Tuttavia, Gesù viene a cercarci come un bravo pastore che non è contento fino a quando non ha ritrovato la pecora perduta, come leggiamo nel Vangelo ( cfr Lc 15,4-6 ).
Lui ricostruisce il ponte che ci ricongiunge al Padre e ci permette di ritrovare la dignità di figli.
Con l'offerta della sua vita ci ha riconciliati col Padre e ci ha donato la vita eterna ( cfr Gv 10,15 ).
« Lasciatevi riconciliare con Dio! » ( 2 Cor 5,20 ): il grido che l'apostolo Paolo rivolse ai primi cristiani di Corinto, oggi con la stessa forza e convinzione vale per tutti noi.
Lasciamoci riconciliare con Dio!
Questo Giubileo della Misericordia è un tempo di riconciliazione per tutti.
Tante persone vorrebbero riconciliarsi con Dio ma non sanno come fare, o non si sentono degni, o non vogliono ammetterlo nemmeno a sé stessi.
La comunità cristiana può e deve favorire il ritorno sincero a Dio di quanti sentono la sua nostalgia.
Soprattutto quanti compiono il « ministero della riconciliazione » ( 2 Cor 5,18 ) sono chiamati ad essere strumenti docili allo Spirito Santo perché là dove ha abbondato il peccato possa sovrabbondare la misericordia di Dio ( cfr Rm 5,20 ).
Nessuno rimanga lontano da Dio a causa di ostacoli posti dagli uomini!
E questo vale anche – e lo dico sottolineandolo – per i confessori - è valido per loro -: per favore, non mettere ostacoli alle persone che vogliono riconciliarsi con Dio.
Il confessore deve essere un padre!
É al posto di Dio Padre!
Il confessore deve accogliere le persone che vengono da lui per riconciliarsi con Dio e aiutarli nel cammino di questa riconciliazione che stiamo facendo.
É un ministero tanto bello: non è una sala di tortura né un interrogatorio, no, è il Padre che riceve e accoglie questa persona e perdona.
Lasciamoci riconciliare con Dio! Tutti noi!
Questo Anno Santo sia il tempo favorevole per riscoprire il bisogno della tenerezza e della vicinanza del Padre per ritornare a Lui con tutto il cuore.
Fare esperienza della riconciliazione con Dio permette di scoprire la necessità di altre forme di riconciliazione: nelle famiglie, nei rapporti interpersonali, nelle comunità ecclesiali, come pure nelle relazioni sociali e internazionali.
Qualcuno mi diceva, nei giorni scorsi, che nel mondo ci sono più nemici che amici, e credo che avesse ragione.
Ma no, facciamo ponti di riconciliazione anche fra noi, incominciando dalla stessa famiglia.

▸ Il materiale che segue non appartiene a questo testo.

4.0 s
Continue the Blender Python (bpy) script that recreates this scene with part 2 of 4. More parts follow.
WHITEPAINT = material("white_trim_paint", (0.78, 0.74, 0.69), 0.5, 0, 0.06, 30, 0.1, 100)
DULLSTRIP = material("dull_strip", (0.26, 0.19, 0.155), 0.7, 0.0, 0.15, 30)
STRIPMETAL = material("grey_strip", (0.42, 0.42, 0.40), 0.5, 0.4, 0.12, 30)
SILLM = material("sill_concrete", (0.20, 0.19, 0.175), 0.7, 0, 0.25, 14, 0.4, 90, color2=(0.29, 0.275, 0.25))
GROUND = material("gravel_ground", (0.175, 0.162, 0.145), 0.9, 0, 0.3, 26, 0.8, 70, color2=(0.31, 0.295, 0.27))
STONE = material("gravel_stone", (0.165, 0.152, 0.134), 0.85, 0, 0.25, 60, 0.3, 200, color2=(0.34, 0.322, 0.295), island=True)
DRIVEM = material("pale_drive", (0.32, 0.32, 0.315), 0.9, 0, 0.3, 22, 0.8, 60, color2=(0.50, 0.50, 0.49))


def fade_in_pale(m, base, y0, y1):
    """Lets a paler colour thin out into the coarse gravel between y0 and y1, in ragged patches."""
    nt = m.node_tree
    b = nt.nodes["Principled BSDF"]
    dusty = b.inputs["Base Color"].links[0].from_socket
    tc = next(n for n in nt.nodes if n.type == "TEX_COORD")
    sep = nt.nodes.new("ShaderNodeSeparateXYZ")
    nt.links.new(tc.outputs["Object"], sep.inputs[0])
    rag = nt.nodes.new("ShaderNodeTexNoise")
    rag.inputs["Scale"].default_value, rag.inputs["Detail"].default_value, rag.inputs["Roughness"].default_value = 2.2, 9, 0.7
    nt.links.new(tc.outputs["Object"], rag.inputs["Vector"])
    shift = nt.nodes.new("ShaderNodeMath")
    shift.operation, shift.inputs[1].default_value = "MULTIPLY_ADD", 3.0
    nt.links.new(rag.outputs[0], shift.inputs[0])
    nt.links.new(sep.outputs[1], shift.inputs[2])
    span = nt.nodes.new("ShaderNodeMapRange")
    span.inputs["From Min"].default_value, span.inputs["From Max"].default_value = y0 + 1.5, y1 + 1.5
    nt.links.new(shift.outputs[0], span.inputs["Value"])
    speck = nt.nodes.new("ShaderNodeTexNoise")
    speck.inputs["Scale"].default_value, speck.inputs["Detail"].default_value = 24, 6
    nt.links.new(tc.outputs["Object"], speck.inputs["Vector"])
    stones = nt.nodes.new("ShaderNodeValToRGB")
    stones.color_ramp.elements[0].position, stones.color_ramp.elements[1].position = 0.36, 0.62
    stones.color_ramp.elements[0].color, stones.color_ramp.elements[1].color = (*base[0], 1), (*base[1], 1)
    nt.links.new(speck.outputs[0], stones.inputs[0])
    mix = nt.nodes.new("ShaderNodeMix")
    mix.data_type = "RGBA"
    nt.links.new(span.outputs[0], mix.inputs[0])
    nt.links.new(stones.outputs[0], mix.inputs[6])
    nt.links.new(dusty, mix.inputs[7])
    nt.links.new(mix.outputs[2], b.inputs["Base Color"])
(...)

Quanti fratelli hanno litigato e si sono allontanati soltanto per l'eredità. Questo non va!
Quest'anno è l'anno della riconciliazione, con Dio e fra noi!

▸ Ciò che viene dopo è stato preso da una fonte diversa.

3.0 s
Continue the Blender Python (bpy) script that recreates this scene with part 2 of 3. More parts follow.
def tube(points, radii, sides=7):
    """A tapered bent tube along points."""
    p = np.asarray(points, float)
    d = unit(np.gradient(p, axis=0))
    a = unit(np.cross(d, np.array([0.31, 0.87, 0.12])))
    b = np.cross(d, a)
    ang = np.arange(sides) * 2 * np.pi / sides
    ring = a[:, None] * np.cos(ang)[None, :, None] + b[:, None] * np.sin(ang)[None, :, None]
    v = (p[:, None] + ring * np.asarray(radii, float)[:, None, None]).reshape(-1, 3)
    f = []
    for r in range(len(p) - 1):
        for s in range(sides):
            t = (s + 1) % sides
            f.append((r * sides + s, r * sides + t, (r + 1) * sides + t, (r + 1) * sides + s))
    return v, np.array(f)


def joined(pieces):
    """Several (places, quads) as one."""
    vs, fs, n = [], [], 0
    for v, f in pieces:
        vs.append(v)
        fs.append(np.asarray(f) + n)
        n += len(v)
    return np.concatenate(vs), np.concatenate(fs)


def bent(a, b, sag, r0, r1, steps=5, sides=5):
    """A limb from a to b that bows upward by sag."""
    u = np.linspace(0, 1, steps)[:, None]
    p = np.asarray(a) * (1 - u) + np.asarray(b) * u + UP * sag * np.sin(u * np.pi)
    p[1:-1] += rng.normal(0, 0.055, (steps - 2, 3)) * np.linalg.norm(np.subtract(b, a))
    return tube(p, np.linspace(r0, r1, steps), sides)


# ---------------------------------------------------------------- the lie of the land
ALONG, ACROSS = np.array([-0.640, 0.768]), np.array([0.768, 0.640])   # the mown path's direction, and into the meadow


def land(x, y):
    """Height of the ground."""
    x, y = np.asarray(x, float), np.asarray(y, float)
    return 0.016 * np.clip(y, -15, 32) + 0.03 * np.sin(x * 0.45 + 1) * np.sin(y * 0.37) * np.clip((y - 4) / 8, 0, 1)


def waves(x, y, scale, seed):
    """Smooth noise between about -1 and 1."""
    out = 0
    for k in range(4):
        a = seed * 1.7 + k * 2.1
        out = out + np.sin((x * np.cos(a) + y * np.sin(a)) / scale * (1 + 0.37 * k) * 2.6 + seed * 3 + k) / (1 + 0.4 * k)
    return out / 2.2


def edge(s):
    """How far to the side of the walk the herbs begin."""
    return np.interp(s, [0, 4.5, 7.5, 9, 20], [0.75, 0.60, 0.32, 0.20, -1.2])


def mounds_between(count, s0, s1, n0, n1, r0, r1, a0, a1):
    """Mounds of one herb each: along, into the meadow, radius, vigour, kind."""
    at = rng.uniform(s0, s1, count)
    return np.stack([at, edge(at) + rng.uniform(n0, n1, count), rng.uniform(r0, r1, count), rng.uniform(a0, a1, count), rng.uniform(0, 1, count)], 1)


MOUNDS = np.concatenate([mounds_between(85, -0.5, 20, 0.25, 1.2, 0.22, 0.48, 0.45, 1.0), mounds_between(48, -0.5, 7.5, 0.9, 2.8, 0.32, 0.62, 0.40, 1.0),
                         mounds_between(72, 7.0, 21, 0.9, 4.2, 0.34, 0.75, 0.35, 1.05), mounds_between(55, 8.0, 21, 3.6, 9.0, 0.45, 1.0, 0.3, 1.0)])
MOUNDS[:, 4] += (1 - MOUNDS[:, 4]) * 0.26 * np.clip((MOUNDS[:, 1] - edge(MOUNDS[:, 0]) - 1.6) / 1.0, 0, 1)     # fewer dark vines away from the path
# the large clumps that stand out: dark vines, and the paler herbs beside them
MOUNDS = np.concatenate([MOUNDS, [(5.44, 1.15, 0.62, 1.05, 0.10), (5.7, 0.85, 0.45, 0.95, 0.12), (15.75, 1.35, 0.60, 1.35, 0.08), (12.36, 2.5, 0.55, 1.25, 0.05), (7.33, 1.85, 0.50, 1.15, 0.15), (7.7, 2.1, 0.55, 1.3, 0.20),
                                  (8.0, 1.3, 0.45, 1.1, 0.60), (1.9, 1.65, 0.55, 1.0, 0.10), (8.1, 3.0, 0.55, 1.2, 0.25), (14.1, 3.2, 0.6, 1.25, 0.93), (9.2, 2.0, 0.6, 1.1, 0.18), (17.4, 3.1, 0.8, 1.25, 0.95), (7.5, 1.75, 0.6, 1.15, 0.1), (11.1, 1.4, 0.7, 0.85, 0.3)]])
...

La riconciliazione infatti è anche un servizio alla pace, al riconoscimento dei diritti fondamentali delle persone, alla solidarietà e all'accoglienza di tutti.

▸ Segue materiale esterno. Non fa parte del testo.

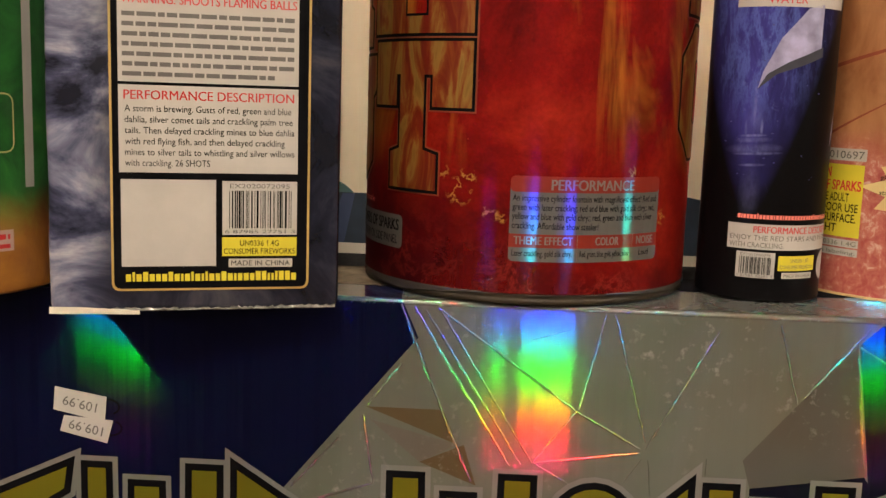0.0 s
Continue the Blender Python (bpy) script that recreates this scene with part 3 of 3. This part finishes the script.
for spec in ((-202, -187, -180, -162, -153, -135, -81, -90, -128), (-60, -42, -35.5, -18, -9, 9, -78.5, -88, -127), (83, 100, 106.5, 124, 133, 151, -77, -86, -124)):
    title_shape(comb(*spec))
title_shape(((-132, -77), (-61, -123.5), (-61, -127), (-132, -176), (-132, -133), (-113, -121), (-132, -108)))
bowl = [(35 - 22 * math.cos(radians(a)), -106 + 25.5 * math.sin(radians(a))) for a in range(0, 151, 15)]
title_shape(((13, -205), *bowl, (55, -97), (80, -74), (80, -114), (59, -131), (80, -150), (80, -205)), [[(36.5 + 6.5 * math.cos(radians(a)), -132 + 15 * math.sin(radians(a))) for a in range(0, 360, 30)]])
title_shape(((153, -205), (153, -97), (156, -86), (173, -78), (171, -110), (170, -205)))
arc = [(200 - 23 * math.cos(radians(a)), -108 + 30 * math.sin(radians(a))) for a in range(0, 181, 18)]
title_shape(((176, -205), *arc, (224, -205)))
title_shape(((-252, -130), (-250, -101), (-204.5, -80), (-207, -98), (-228, -112), (-209, -122), (-207, -205), (-252, -205)))

# price stickers, stuck on upside down
for k, (pts, tilt) in enumerate(((((-213, -47), (-189, -51), (-190, -63), (-214, -58)), 0), (((-209, -60.5), (-186, -62), (-189, -73), (-211, -68)), 1))):
    st = part("price_sticker", sheet([mm(*pts)], (9 + 2 * k) * LIFT), M["sticker"], carton, "white paper price sticker")
    cx, cz = sum(p[0] for p in pts) / 4000, CARTON + sum(p[1] for p in pts) / 4000
    bm = writing("109.99", -0.008, 0.008, -0.002, 0.0045, (10 + 2 * k) * LIFT)
    bmesh.ops.rotate(bm, verts=bm.verts[:], cent=(0, 0, 0), matrix=Matrix.Rotation(radians(180 + 12), 3, "Y"))
    bmesh.ops.translate(bm, verts=bm.verts[:], vec=(cx, 0, cz))
    part("price", bm, M["grey_ink"], st)

def pen_stroke(points, width):
    """A pen line through points of the face, in millimetres."""
    shapes = []
    for (ax, az), (bx, bz) in zip(points, points[1:]):
        long = math.hypot(bx - ax, bz - az)
        nx, nz = -(bz - az) / long * width / 2, (bx - ax) / long * width / 2
        shapes.append(mm((ax - nx, az - nz), (bx - nx, bz - nz), (bx + nx, bz + nz), (ax + nx, az + nz)))
    return sheet(shapes, 1.6 * LIFT)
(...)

Accettiamo, dunque, l'invito a lasciarci riconciliare con Dio, per diventare nuove creature e poter irradiare la sua misericordia in mezzo ai fratelli, in mezzo alla gente.
Saluto ai partecipanti al Giubileo delle Forze Armate e di Polizia
Con gioia do il mio benvenuto ai rappresentanti delle forze armate e delle polizie, provenienti da tante parti del mondo, venuti in pellegrinaggio a Roma in occasione del Giubileo straordinario della Misericordia.
Le forze dell'ordine – militari e polizia – hanno per missione di garantire un ambiente sicuro, affinché ogni cittadino possa vivere in pace e serenità.
Nelle vostre famiglie, nei vari ambiti in cui operate, siate strumenti di riconciliazione, costruttori di ponti e seminatori di pace.
Siete infatti chiamati non solo a prevenire, gestire, o porre fine ai conflitti, ma anche a contribuire alla costruzione di un ordine fondato sulla verità, sulla giustizia, sull'amore e sulla libertà, secondo la definizione di pace di San Giovanni XXIII nell'Enciclica Pacem in terris ( nn.18 ss ).
L'affermazione della pace non è impresa facile, soprattutto a causa della guerra, che inaridisce i cuori e accresce violenza e odio.
Vi esorto a non scoraggiarvi.
Proseguite il vostro cammino di fede e aprite i vostri cuori a Dio Padre misericordioso che non si stanca mai di perdonarci.
Di fronte alle sfide di ogni giorno, fate risplendere la speranza cristiana, che è certezza della vittoria dell'amore sull'odio e della pace sulla guerra.